• [Excerpted data]:
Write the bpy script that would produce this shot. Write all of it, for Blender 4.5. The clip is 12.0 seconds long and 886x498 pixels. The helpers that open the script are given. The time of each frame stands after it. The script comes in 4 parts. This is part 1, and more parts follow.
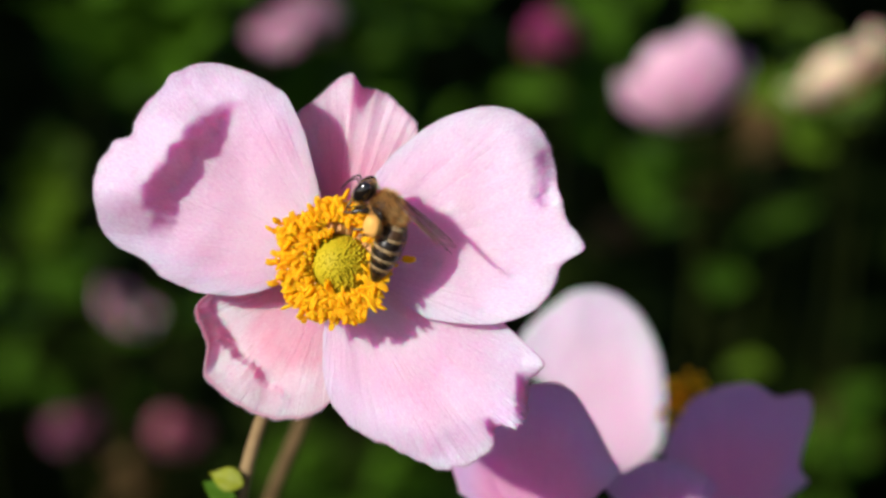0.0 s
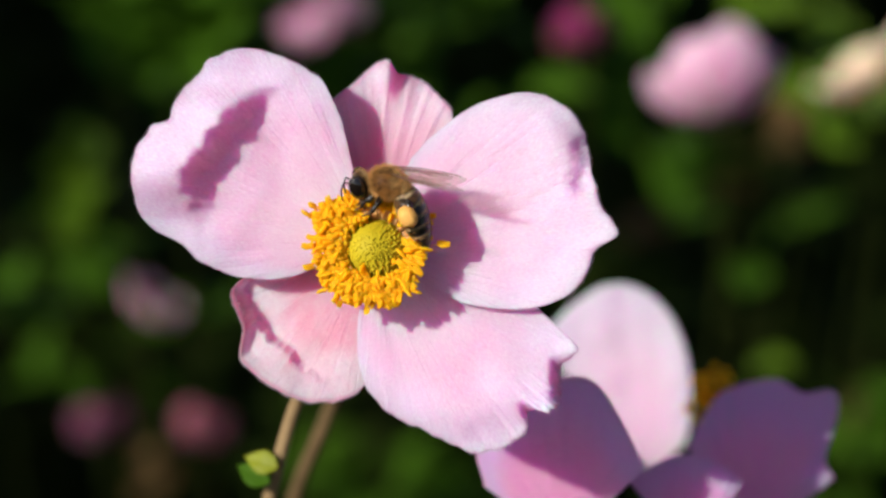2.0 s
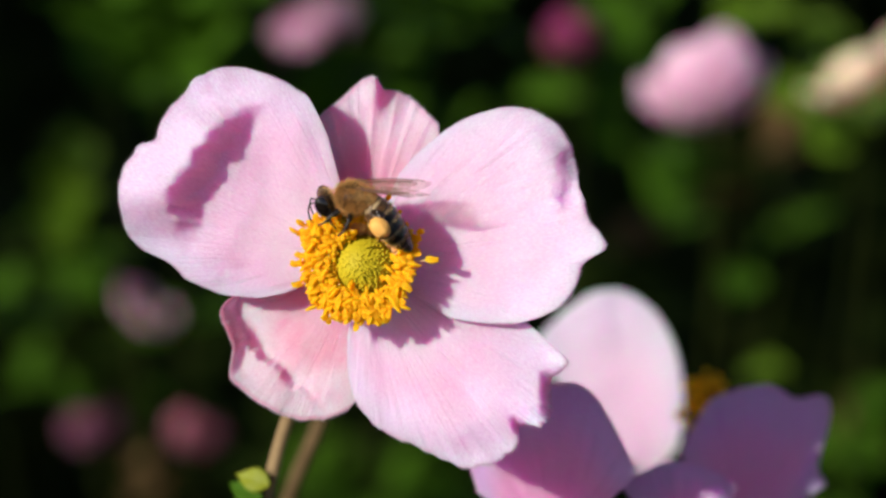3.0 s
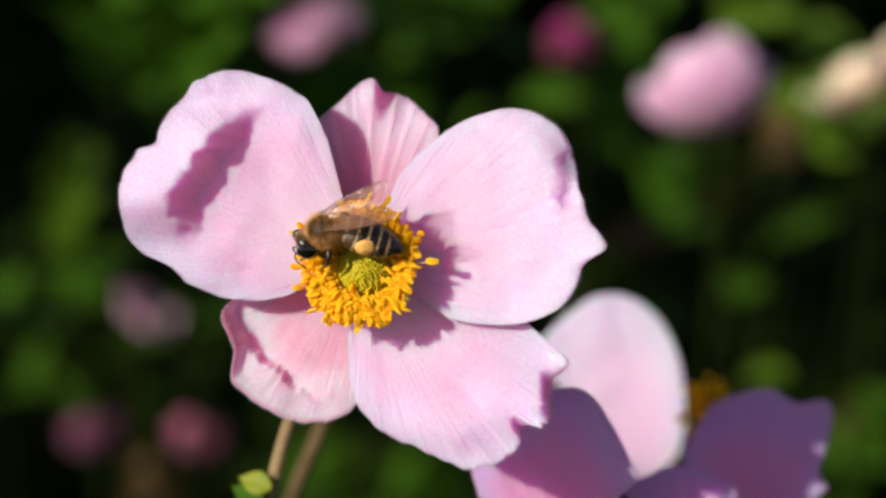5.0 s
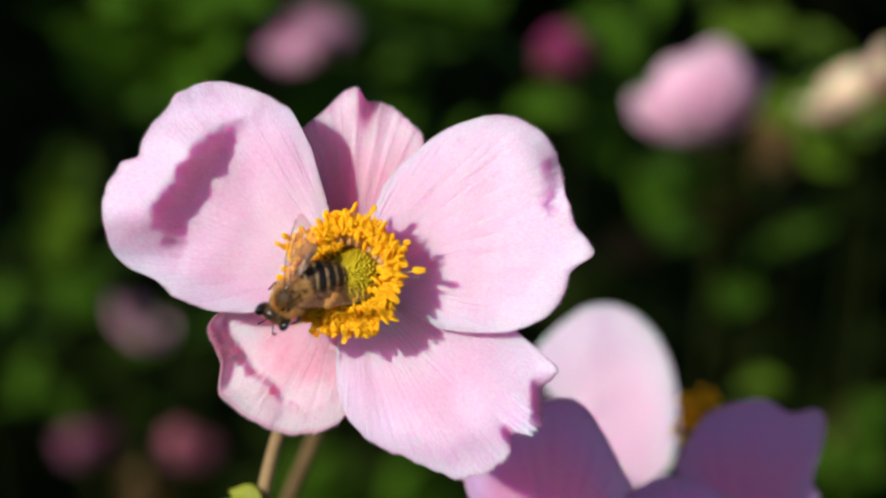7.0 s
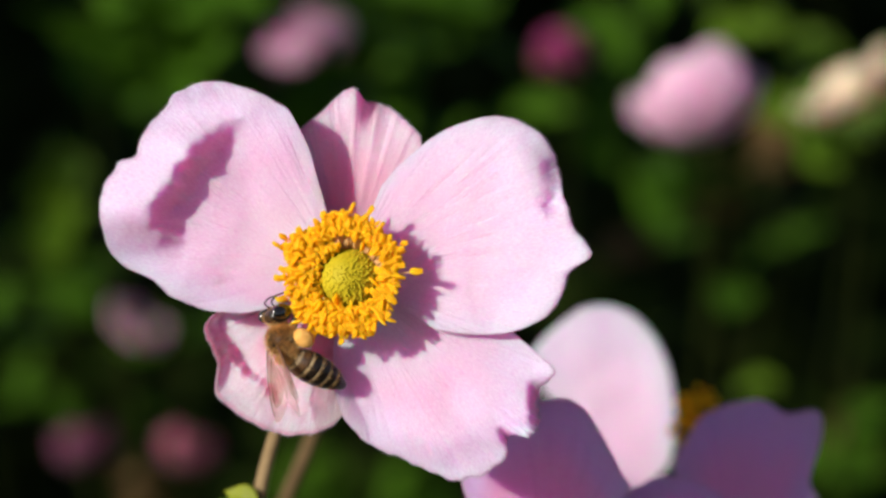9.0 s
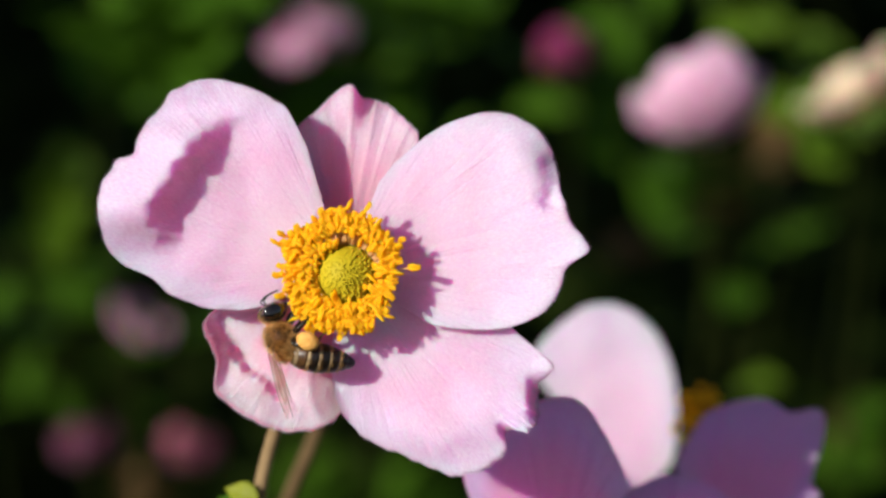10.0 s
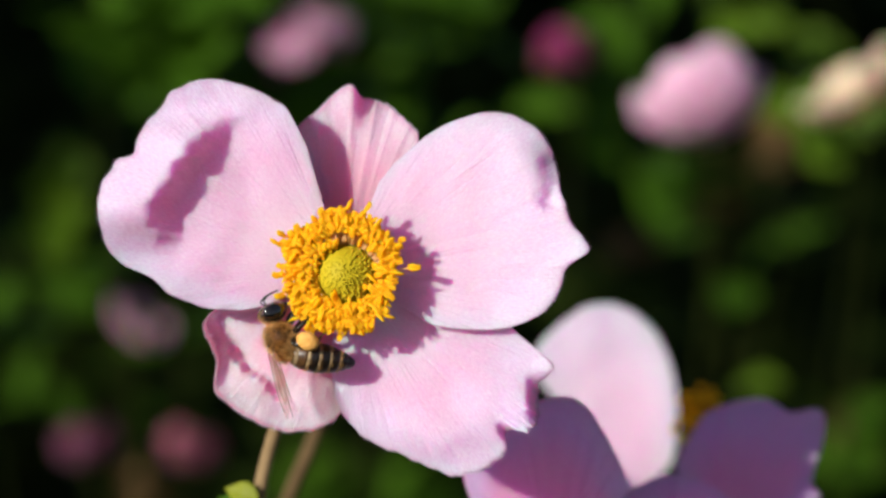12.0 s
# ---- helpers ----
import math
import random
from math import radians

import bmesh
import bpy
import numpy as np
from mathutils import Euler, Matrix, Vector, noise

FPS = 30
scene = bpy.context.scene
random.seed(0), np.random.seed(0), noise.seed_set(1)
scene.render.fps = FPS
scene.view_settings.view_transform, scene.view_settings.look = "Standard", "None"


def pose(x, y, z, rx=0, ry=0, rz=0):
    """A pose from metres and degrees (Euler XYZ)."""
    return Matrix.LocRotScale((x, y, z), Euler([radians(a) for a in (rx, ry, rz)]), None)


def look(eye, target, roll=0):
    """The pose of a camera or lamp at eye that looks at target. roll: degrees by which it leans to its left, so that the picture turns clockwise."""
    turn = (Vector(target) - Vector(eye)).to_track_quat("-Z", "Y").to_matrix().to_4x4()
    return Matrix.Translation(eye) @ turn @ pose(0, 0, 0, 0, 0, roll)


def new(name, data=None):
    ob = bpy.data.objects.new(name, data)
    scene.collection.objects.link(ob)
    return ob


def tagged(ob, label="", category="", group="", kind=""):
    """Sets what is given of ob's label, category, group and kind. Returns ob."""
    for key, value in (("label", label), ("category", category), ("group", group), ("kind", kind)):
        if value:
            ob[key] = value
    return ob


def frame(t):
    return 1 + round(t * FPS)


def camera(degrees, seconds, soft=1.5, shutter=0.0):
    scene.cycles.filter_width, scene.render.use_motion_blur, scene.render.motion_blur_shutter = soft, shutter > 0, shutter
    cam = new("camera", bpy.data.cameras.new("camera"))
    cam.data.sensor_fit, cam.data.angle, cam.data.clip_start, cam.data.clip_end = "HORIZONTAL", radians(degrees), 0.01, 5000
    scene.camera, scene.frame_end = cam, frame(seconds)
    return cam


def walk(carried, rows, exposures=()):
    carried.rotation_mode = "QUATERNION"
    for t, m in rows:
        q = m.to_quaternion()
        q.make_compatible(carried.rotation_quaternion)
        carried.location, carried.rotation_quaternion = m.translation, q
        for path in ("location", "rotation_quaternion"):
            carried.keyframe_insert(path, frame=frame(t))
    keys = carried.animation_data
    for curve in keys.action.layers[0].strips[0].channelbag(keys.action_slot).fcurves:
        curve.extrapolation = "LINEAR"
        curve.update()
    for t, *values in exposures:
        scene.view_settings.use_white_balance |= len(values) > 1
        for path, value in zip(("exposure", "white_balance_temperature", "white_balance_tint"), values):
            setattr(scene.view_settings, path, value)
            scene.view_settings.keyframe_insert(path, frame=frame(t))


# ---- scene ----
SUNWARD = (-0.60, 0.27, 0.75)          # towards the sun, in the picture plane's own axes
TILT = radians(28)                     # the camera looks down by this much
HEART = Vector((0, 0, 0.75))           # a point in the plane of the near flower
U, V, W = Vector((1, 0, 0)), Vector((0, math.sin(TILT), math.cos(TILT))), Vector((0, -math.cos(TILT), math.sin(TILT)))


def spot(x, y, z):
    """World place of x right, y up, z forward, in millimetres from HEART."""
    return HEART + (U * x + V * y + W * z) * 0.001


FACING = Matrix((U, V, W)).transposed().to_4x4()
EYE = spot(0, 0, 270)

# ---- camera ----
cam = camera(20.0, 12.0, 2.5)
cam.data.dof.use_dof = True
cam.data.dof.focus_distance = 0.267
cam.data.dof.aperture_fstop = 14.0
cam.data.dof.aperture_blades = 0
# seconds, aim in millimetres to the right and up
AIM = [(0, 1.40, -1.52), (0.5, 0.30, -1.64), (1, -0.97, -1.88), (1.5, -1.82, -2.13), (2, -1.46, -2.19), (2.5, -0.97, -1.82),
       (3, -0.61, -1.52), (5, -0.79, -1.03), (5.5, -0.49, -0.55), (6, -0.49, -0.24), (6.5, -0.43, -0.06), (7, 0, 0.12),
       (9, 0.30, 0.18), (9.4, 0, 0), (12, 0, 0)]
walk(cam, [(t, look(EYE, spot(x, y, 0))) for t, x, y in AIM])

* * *

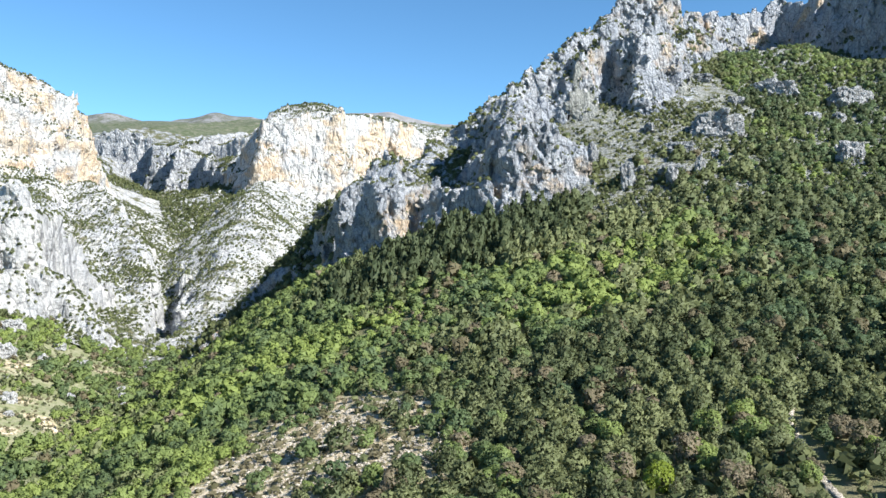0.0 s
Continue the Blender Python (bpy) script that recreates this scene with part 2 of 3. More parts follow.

• [Aim of the task]:
Pictures excluded, retype exactly the lines running from the one with "Write the bpy" through the one with "of a camera". Include both end lines and nothing more.

• [Full response]:
Write the bpy script that would produce this shot. Write all of it, for Blender 4.5. The clip is 12.0 seconds long and 886x498 pixels. The helpers that open the script are given. The time of each frame stands after it. The script comes in 4 parts. This is part 1, and more parts follow.
0.0 s
2.0 s
3.0 s
5.0 s
7.0 s
9.0 s
10.0 s
12.0 s
# ---- helpers ----
import math
import random
from math import radians

import bmesh
import bpy
import numpy as np
from mathutils import Euler, Matrix, Vector, noise

FPS = 30
scene = bpy.context.scene
random.seed(0), np.random.seed(0), noise.seed_set(1)
scene.render.fps = FPS
scene.view_settings.view_transform, scene.view_settings.look = "Standard", "None"


def pose(x, y, z, rx=0, ry=0, rz=0):
    """A pose from metres and degrees (Euler XYZ)."""
    return Matrix.LocRotScale((x, y, z), Euler([radians(a) for a in (rx, ry, rz)]), None)


def look(eye, target, roll=0):
    """The pose of a camera or lamp at eye that looks at target. roll: degrees by which it leans to its left, so that the picture turns clockwise."""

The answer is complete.